I spent a couple of days in Vancouver this week and on a sunny day, it’s probably the most beautiful city in the world. It ain’t half bad looking on a rainy day either. And as the locals say, “Wait twenty minutes” and you can observe it either way.
It’s hard not to like Vancouver. The setting is perfect. The architecture, even the pervasive condo towers, is impressive. There’s amazing food, designer beer, art and culture, social consciousness and environmental awareness.
But take a drive a couple of blocks past the downtown glitter and there’s something else. A sea of lost humanity the city does all it can to ignore or gentrify out of existence.
Cruise along Hastings Street on any morning and in two blocks you’ll go from the hipster minions dutifully lined up single file at the bus stops to a blocks long sidewalk flea market where the junkies, the lost and the abused spread knapsacks of old clothes, canned goods and the booty of car break-ins in hope of earning enough money for a fix, a bottle or even a hot cup of soup.
I’ve been on enough police ride-a-longs to differentiate the addicts searching for a dealer from the hookers and the runaways. And here you find them mixed in with those who have obviously just been broken and left beyond hope.
This time through I noticed one young man sitting cross-legged next to a strewn pile of clothing. Both eyes were swollen shut from a recent beating. The rest of his face was marked with cuts and bruises. He looked shell-shocked and lost. Somebody bent down, took a pair of soiled socks and tossed him a quarter.
I almost picked up my cellphone to dial 911, not to request help but ask WTF the people paid to help were doing.
I knew they wouldn’t come. And if they did, I’d probably be the one they’d want to do something about. I’m sure somebody would assure me that the problem was at least “contained” or “under control” or some other bullshit civic officials use to hide their lack of action.
As I drove away, I wondered if that young man would in the next few days become one of the bridge jumpers fashionable Vancouverites complain about at cocktail parties because they tie up traffic.
So I’d like to pass on three things from a guy who’s been embedded with drug squads and gang units all over the US of A.
Number one. The worst parts of Harlem during New York’s crack epidemic of the 1990’s and Compton when any one of the Crips and Bloods street wars raged were far more civilized than what’s going down on Vancouver’s “Lower East Side.”
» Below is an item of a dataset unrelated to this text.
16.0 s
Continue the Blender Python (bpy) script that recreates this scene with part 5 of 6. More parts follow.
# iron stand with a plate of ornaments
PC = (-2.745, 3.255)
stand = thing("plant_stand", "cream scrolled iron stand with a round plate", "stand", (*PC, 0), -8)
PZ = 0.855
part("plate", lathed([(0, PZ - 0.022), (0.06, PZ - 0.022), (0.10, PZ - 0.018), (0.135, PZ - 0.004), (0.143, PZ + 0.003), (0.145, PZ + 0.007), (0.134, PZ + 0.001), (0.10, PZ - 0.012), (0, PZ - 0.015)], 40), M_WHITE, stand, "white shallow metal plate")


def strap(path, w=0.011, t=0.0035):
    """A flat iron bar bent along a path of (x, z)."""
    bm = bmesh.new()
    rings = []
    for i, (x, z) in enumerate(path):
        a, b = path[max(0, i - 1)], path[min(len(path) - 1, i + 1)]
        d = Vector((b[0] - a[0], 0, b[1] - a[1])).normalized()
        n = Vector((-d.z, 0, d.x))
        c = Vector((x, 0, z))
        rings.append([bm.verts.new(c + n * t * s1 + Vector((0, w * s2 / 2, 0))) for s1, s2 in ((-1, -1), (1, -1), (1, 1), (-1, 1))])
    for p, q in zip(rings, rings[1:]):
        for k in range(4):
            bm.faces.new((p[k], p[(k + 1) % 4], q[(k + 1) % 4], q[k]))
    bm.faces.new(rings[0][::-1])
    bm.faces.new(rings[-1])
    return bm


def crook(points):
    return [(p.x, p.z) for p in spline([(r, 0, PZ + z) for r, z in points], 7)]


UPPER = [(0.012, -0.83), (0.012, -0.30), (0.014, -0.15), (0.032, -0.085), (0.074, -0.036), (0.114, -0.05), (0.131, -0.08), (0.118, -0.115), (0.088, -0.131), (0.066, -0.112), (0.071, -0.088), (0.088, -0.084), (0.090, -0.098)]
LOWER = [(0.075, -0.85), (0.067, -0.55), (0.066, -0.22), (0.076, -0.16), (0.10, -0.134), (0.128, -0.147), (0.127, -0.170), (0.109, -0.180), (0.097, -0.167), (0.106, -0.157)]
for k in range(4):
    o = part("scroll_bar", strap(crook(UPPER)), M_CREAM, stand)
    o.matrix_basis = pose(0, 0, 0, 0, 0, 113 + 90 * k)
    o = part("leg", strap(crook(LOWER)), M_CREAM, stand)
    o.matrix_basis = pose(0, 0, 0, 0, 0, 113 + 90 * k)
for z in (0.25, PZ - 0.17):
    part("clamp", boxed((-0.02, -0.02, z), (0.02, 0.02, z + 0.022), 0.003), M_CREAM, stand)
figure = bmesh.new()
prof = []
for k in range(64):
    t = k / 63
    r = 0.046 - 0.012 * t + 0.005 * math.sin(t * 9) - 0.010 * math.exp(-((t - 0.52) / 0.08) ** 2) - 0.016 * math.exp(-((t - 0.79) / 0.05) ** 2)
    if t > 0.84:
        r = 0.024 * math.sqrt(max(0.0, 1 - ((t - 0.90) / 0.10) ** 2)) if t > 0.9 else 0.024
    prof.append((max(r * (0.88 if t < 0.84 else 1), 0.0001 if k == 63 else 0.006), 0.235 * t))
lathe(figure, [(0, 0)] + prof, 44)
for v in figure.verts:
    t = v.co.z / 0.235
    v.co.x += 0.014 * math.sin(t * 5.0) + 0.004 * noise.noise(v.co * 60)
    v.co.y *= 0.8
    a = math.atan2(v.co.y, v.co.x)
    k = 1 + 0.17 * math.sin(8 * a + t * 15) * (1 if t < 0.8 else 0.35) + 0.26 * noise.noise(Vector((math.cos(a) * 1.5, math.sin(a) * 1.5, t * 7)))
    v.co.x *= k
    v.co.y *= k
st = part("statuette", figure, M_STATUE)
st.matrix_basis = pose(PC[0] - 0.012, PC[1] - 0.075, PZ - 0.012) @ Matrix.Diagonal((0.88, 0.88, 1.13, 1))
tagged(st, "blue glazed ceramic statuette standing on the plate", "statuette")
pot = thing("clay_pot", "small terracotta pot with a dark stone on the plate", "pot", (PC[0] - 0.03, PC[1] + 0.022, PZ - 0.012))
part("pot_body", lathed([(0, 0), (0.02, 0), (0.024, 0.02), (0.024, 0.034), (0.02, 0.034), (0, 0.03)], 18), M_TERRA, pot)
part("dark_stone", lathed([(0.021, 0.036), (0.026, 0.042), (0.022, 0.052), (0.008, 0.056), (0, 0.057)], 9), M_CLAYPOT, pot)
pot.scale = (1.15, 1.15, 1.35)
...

Yes, it’s laudable that you have a safe place for junkies to shoot up. But that only solves a public health problem. Not the big one. And yes you have a thriving poverty industry promoting the needs of the homeless and the helpless. But from what I see on my regular visits –- they’re not accomplishing much.
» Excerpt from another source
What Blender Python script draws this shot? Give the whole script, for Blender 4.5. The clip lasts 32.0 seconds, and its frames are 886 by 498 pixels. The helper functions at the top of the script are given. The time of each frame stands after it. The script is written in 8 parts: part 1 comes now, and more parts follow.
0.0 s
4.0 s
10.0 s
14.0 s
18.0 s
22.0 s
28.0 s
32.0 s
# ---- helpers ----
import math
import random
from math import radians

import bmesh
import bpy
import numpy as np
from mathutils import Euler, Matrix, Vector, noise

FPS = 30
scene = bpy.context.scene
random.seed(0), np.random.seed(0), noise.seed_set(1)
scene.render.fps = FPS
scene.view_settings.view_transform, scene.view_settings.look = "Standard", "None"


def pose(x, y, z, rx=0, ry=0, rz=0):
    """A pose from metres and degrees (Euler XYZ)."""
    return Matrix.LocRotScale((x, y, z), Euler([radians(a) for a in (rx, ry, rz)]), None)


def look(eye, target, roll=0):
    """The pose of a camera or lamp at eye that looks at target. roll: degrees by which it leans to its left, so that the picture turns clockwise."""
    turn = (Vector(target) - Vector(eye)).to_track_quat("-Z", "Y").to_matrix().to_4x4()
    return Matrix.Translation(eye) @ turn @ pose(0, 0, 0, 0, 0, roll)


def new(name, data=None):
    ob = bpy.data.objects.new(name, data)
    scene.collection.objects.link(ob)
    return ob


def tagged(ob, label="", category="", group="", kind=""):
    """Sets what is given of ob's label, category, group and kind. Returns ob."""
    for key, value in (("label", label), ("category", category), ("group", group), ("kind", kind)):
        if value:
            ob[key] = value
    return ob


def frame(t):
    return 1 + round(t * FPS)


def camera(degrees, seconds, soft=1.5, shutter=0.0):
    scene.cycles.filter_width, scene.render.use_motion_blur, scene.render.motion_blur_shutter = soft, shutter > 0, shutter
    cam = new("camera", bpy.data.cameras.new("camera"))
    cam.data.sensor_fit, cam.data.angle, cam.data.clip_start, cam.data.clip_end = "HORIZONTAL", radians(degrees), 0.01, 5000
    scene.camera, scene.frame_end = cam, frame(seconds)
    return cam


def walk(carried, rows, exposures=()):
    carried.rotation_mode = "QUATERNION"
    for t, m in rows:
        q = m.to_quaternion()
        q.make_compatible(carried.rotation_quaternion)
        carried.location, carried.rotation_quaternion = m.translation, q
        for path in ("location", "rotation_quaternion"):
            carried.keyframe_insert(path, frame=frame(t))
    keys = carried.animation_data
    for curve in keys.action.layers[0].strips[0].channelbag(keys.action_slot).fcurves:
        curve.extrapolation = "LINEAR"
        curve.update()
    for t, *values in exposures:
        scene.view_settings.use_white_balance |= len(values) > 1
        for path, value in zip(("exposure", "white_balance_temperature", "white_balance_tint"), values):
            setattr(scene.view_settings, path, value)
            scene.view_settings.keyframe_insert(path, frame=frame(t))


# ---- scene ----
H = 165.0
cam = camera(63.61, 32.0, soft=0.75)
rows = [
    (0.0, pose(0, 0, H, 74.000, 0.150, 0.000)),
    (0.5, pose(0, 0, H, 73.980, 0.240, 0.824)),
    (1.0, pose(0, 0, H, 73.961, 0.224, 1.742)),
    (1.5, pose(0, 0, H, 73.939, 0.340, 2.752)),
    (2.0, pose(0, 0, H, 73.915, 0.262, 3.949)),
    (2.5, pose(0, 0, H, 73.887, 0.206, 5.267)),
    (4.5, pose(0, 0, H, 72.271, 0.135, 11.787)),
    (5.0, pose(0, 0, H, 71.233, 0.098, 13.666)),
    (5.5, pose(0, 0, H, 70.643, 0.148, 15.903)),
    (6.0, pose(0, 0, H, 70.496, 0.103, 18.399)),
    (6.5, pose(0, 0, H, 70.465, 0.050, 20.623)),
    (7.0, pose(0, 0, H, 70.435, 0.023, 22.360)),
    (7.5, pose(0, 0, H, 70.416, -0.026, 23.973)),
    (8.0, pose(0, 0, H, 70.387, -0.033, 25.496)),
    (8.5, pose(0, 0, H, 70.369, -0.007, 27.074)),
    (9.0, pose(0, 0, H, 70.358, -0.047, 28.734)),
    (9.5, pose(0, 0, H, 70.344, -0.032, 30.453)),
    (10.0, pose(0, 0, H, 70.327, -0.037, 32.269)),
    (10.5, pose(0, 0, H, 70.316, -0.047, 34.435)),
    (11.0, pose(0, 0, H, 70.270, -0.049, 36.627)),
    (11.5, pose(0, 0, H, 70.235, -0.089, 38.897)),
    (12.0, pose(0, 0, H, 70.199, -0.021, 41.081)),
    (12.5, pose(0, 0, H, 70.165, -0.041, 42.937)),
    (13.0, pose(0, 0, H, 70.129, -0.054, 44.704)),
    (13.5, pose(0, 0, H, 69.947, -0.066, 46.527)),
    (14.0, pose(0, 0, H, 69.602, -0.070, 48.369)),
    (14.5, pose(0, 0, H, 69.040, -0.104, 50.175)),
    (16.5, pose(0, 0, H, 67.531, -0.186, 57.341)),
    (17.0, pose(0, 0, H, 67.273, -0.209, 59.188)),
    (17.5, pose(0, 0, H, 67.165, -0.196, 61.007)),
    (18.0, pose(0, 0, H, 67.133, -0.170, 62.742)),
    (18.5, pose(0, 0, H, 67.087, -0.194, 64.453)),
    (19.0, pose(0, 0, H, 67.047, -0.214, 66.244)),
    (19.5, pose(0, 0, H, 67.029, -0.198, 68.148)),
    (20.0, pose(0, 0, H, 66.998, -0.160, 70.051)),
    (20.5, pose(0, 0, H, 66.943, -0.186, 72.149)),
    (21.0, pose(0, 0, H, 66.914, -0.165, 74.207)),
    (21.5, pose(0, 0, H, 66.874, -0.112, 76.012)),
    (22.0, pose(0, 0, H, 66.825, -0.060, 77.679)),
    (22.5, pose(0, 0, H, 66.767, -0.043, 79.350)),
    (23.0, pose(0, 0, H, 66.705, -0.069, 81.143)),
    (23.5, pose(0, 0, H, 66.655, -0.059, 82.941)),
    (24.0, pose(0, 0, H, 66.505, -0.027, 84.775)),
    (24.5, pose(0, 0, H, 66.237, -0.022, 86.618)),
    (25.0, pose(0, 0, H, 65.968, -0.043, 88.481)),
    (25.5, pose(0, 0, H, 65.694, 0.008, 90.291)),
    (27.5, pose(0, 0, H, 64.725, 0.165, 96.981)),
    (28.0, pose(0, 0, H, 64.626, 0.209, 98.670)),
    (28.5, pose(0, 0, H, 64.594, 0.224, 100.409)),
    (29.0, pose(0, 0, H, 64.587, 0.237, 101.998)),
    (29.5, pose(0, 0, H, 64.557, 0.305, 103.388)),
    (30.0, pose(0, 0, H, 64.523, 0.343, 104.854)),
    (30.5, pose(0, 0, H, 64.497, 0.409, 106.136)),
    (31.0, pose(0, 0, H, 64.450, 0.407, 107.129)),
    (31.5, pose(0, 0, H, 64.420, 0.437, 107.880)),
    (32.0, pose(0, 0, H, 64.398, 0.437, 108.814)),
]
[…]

The second thing I want you to know comes from a narcotics cop I spent weeks with on Chicago’s notorious South side, where every officer on the force accepted that the “War on Drugs” was mostly a war on the poor and the disadvantaged.
One night he told me that like a solid wooden stool you need three legs to support a drug problem. The drugs, obviously. But you also need crooked cops and crooked politicians.
If you don’t have a drug supply, there’s no problem.
If the politicians aren’t willing to look the other way, you’ve got no problem.
And if cops aren’t hamstrung or taking money to NOT do their job, you’ve got no problem.
Vancouver, therefore, has the Lower East Side because it has all three legs of that stool firmly in place.
Now, I know the good people of Lotus land don’t want to look at their politicians and police that way. Their city fathers entice the world to come to Olympic Games or World Fairs and organic garden and smoke salmon on the side.
The police ride bikes and watch over the nude bodies on Wreck beach without being judgmental. And they always get to the daily gang shootings minutes AFTER they happen.
Which brings me to the third thing.
I know you don’t want to believe your shining jewel of a town has a dark flaw at its center (and I don’t mean the Sedin twins) but frankly, that’s your history and your civic tradition.
If you don’t believe me, buy a terrific new book that’s being published this week by Anvil Press entitled “Vancouver Confidential”.
It features the work of a gang of your most talented writers and journalists, chronically the stories most cities would strive to live down. But decade after decade, Vancouver appears to replicate them.
Why?
Well, my personal theory is that it’s a place so smitten with its own charm and sophistication, it is wilfully blind to what any visitor with open eyes sees with frightening clarity.
Or maybe it’s the way so many in Vancouver think that by living there they’re somehow more special, like the film crews who differentiate between being somebody who does “Features” and would thus never deign to toil among the lower caste who does “TV”.
Whatever the real cause, you have a problem Vancouver. And you’ve had it for a long, long time. Pretty as you are, the rest of us can tell you really need to change your underwear.
Buy the book. Learn your history. And then — Stop repeating it.